Da nutrição à comunicação clínica: CINTESIS apresentou quatro pósteres
O CINTESIS esteve ainda representado por um conjunto de pósteres na área das Ciências Médicas e da Saúde, incluindo Ciências da Enfermagem e Nutrição, em temas tão distintos como a dor crónica, as doenças crónicas e a comunicação clínica.
O investigador André Rosário apresentou, como primeiro autor, um trabalho que vem colmatar a falta de evidência sobre o papel do gérmen de trigo, um subproduto da indústria de panificação, na saúde humana.
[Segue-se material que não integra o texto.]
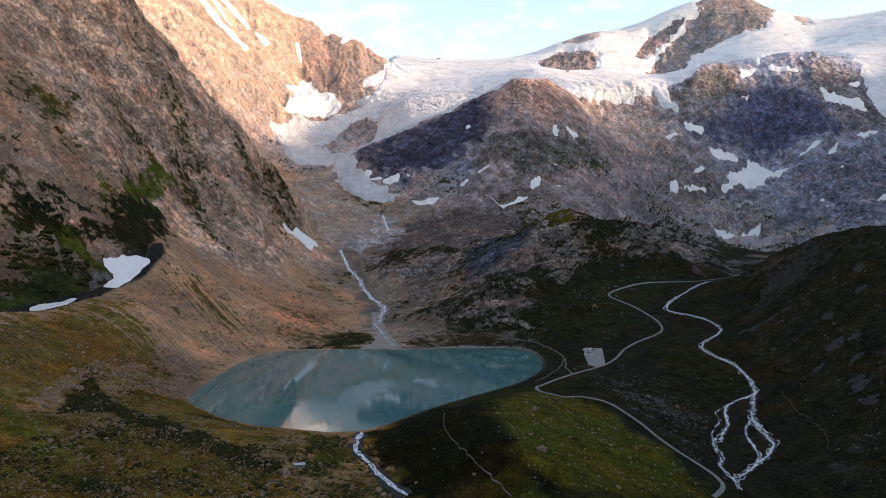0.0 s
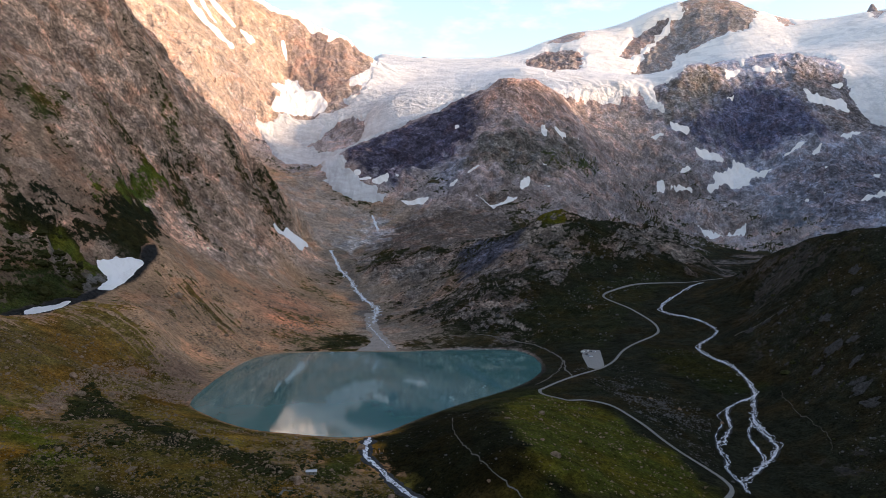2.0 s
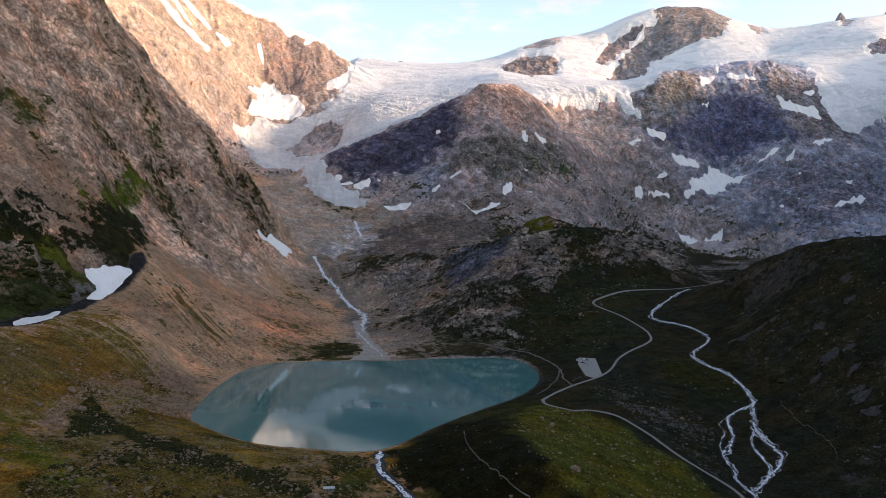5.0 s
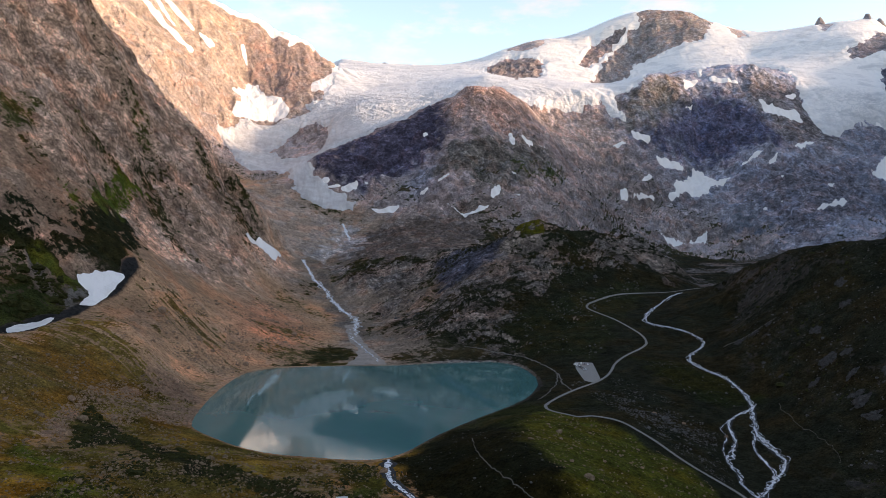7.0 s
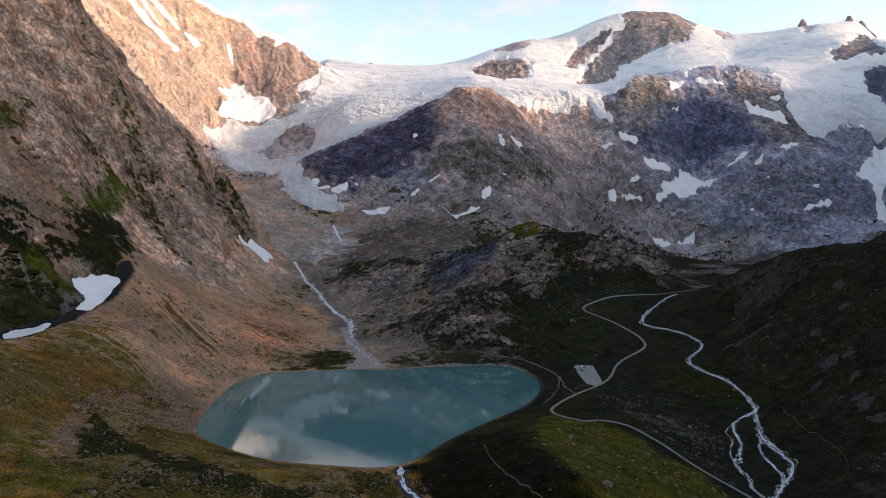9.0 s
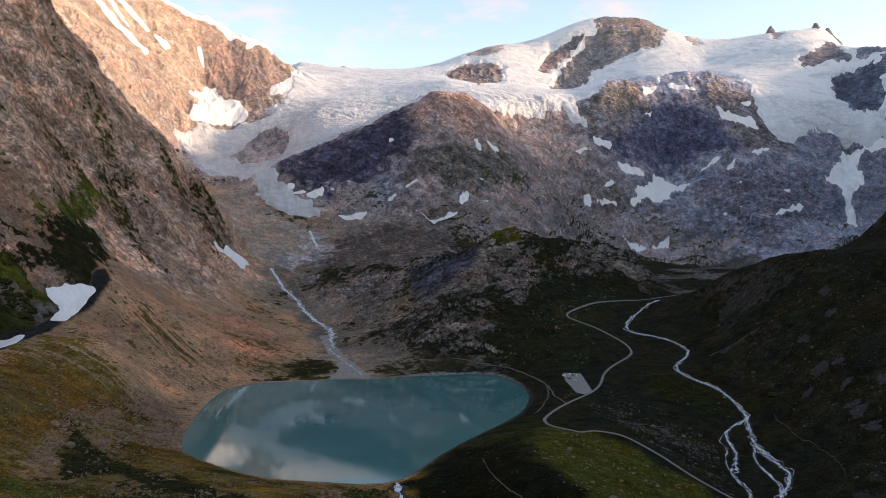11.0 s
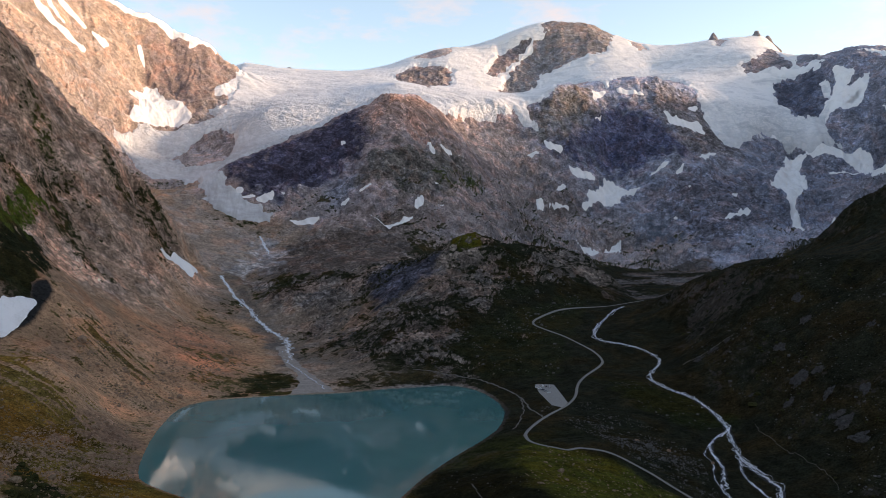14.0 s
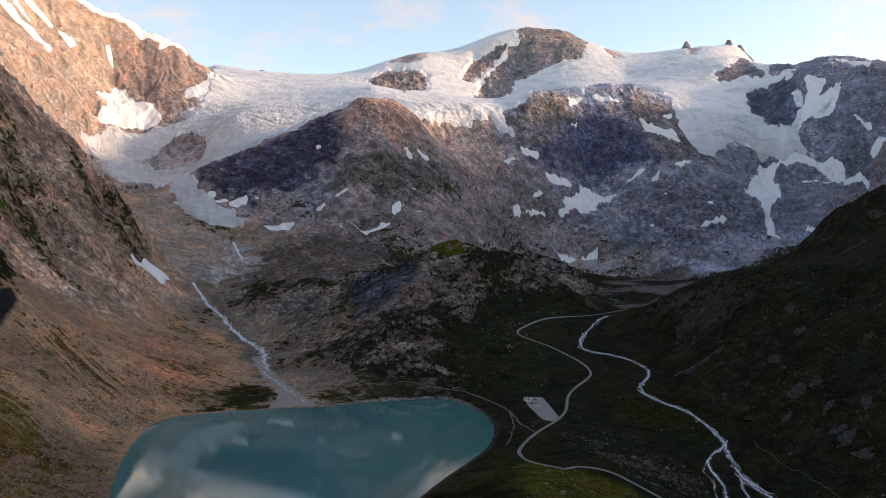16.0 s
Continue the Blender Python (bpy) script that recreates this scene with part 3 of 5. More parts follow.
def broad(x, y):
    """Height, share of each ground and roughness of the plain landforms."""
    out, share, rough = np.empty(len(x)), np.empty((len(x), len(KINDS))), np.empty(len(x))
    for k in range(0, len(x), 8000):
        s = slice(k, k + 8000)
        d = np.hypot(x[s, None] - FORMS[None, :, 0], y[s, None] - FORMS[None, :, 1])
        out[s] = -d @ WEIGHTS[:-1] / 1000.0 + WEIGHTS[-1]
        w = 1.0 / (d + 8.0) ** 4
        w /= w.sum(1, keepdims=True)
        rough[s] = w @ FORMS[:, 4]
        for j in range(len(KINDS)):
            share[s, j] = w[:, FORMS[:, 3] == j].sum(1)
    return out, share, rough


# the sheet: rings round a point in the valley, closest together where the ground rises steeply
NR = 696
AZIMUTHS = np.concatenate([np.radians(np.linspace(-32, 47, 1380)), np.radians(np.linspace(47, 328, 116))[1:-1]])
NA = len(AZIMUTHS)
LOG_R = np.concatenate([[0.0], np.linspace(math.log(15), math.log(4880), 420)])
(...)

Intitulado “A randomized clinical trial to evaluate the effect of wheat germ on human health”, o estudo é assinado por vários investigadores do CINTESIS, com destaque para Luís Azevedo.
Este ensaio clínico randomizado duplamente cego vem, assim, demonstrar que não existe um efeito benéfico do consumo de gérmen de trigo, em vários outcomes estudados, designadamente o perfil lipídico, a glicose e o desconforto intestinal.
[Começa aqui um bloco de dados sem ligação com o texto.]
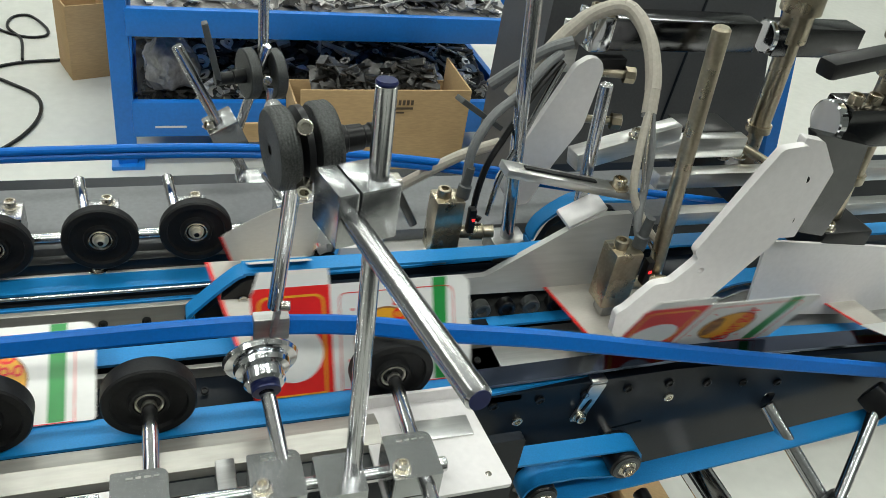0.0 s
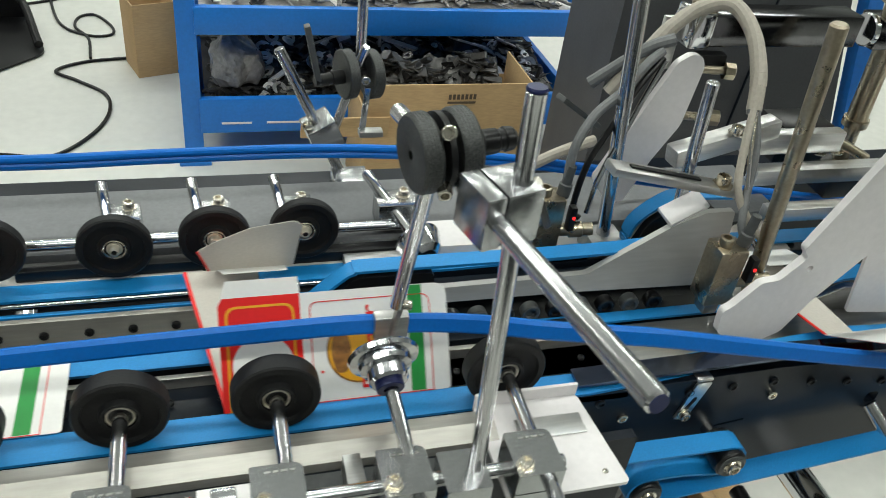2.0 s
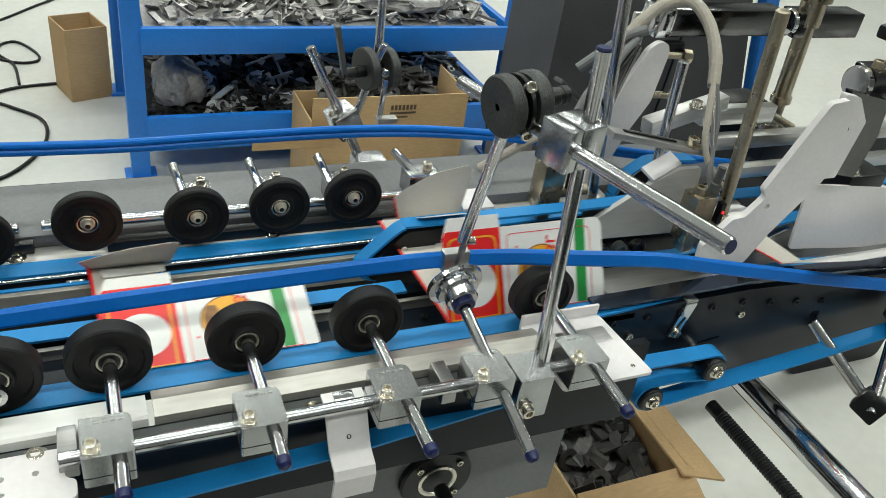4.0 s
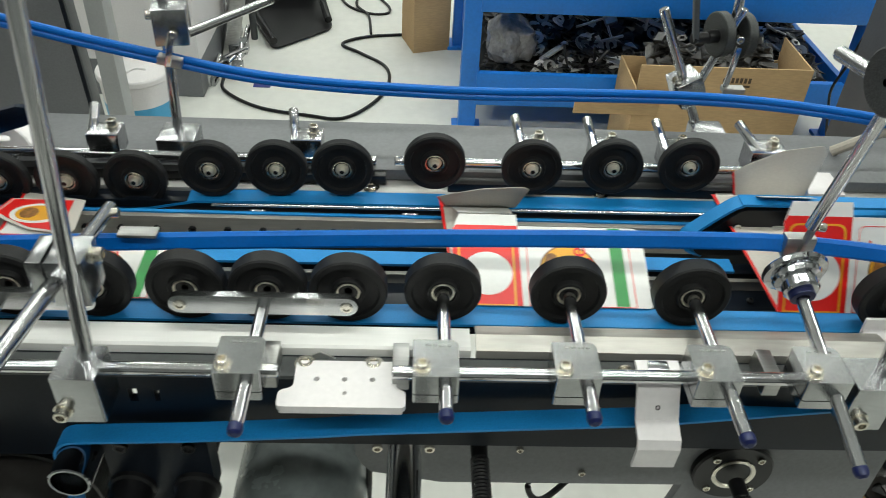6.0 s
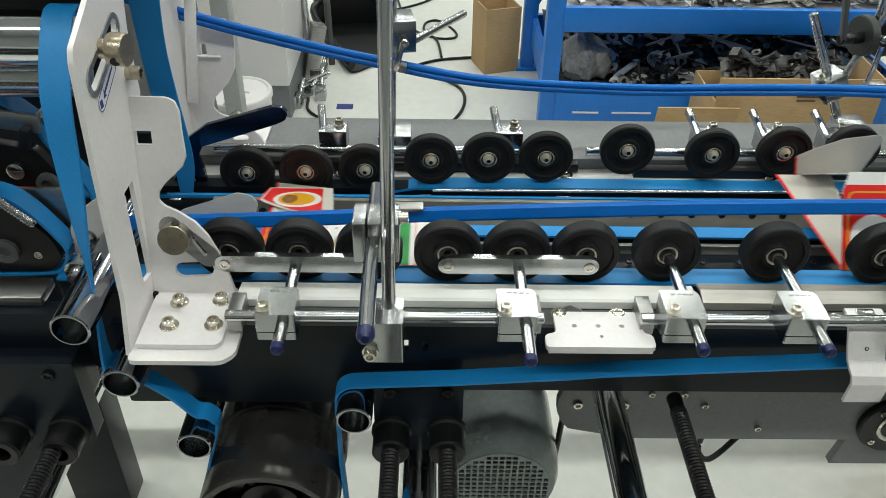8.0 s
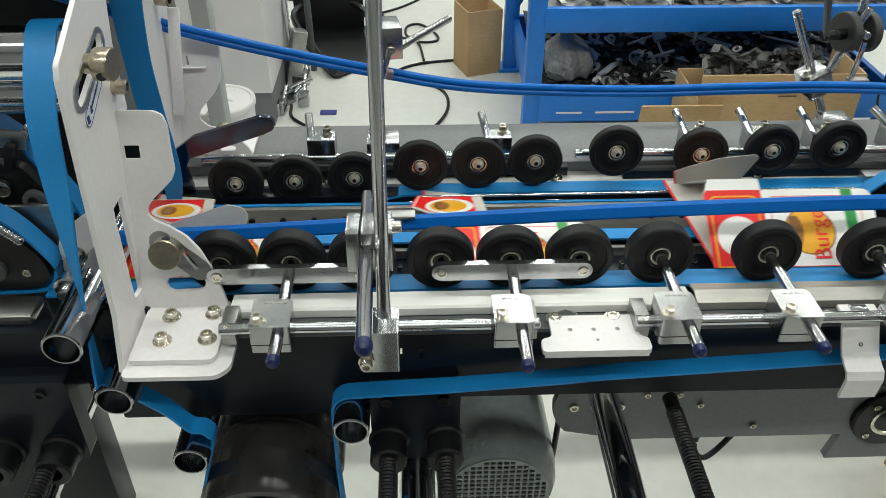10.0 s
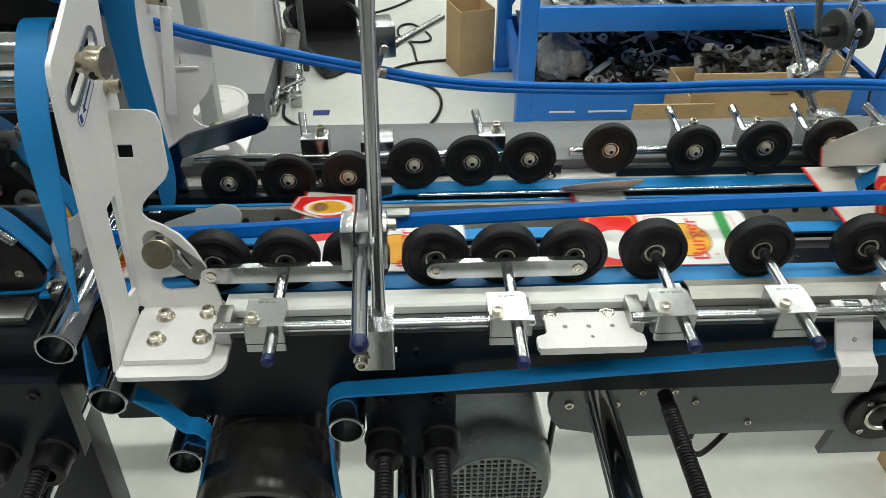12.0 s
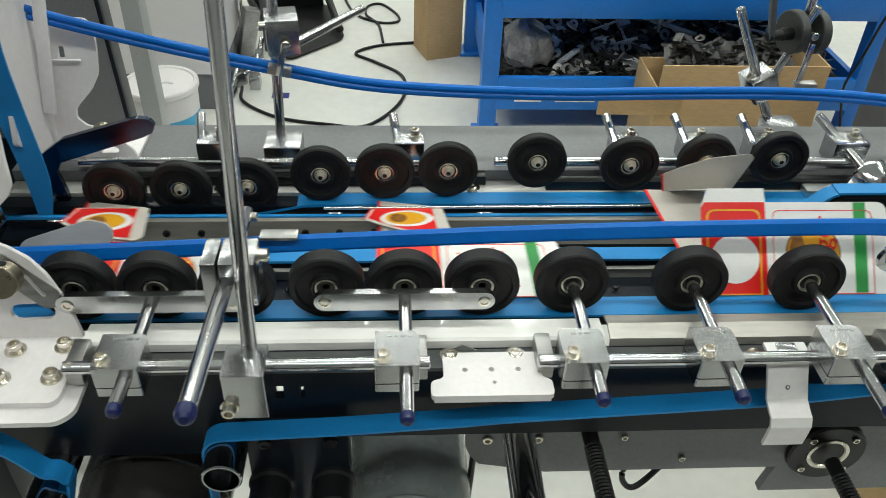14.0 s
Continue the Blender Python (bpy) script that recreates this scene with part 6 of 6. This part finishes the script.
scrap("metal_parts", -0.04, 1.0, SY + 0.03, SY + 0.60, 0.155, 0.10, 760, "heap of small black and bright metal parts in the lower tray", 3, (0, 0, 1, 1, 2, 3, 4, 4), SCRAPD)
scrap("metal_parts", -0.04, 1.0, SY + 0.03, SY + 0.60, 0.425, 0.07, 420, "heap of wrapped metal parts in the upper tray", 5, (1, 2, 3, 4, 4))


scrap("washers", 0.10, 0.98, SY + 0.04, SY + 0.58, 0.166, 0.10, 120, "bright and grey washers scattered over the parts in the lower tray", 31, (0,), WASHER, False)
scrap("metal_parts", 0.10, 0.98, SY + 0.04, SY + 0.58, 0.160, 0.10, 150, "flat black metal parts lying in the lower tray", 37, (1, 1, 3, 4, 4), SCRAPD, False)
scrap("metal_parts", 0.08, 0.98, SY + 0.04, SY + 0.56, 0.166, 0.10, 85, "bright cut metal offcuts and bars in the lower tray", 43, (1, 2, 3, 4, 5), WASHER, False)


def plastic_bag(c, s, seed):
    bm = B()
    bmesh.ops.create_icosphere(bm, subdivisions=4, radius=1)
    for v in bm.verts:
        n = noise.noise(v.co * 1.7 + Vector((seed, 0, 0))) * 0.25 + noise.noise(v.co * 5 + Vector((0, seed, 0))) * 0.10
        v.co = Vector((v.co.x * s[0], v.co.y * s[1], max(v.co.z, -0.4) * s[2])) * (1 + n) + Vector(c)
    solo("plastic_bag", bm, BAG, "crumpled clear plastic bag of metal parts in the tray", "bag", group="plastic bags")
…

Em exposição, esteve ainda o póster “Incidence and Health Related Quality of Life of Opial Induced Constipation in Chronic Non-Cancer Pain Patients: a Prospective Multicentre Cohort Study”, da autoria de Dalila Veiga e Luís Azevedo. O trabalho confirma que a obstipação é um efeito adversos comum em doentes com dor crónica não oncológica medicados com opioides, designadamente a nível funcional e na qualidade de vida, alertando para a necessidade de uma abordagem e de uma gestão adequada da administração deste tipo de fármacos neste tipo de pacientes.
Da lista de pósteres apresentados pelo CINTESIS constam ainda os trabalhos “Suffering Dimensions in Adults with Chronic Diseases or Life-threatning Illness”, cuja primeira autora é Paula Encarnação, estudante de doutoramento do Instituto de Ciências Biomédicas Abel Salazar da Universidade do Porto, e “A Comunicação como Determinante de Cultura de Segurança: um Projeto de Investigação”, que tem como primeira autora Cláudia Brás, sob orientação da investigadora Maria do Céu Barbieri, do CINTESIS/ESEP/ICBAS.
Agendas Temáticas de Investigação e Inovação
Antes da sessão oficial de encerramento, foram apresentadas no Encontro os trabalhos decorrentes das 14 Agendas Temáticas de Investigação e Inovação.
Chanceladas pela FCT – Fundação para a Ciência e Tecnologia, estas agendas são desenvolvidas por elementos da comunidade científica e empresarial e de outros setores da sociedade portuguesa, especialistas em cada tema. Neste âmbito, a Agenda Temática sobre Saúde, Investigação Clínica e de Translação contou com a participação de três investigadores do CINTESIS – Pedro Rodrigues, Luís Azevedo e Altamiro da Costa-Pereira.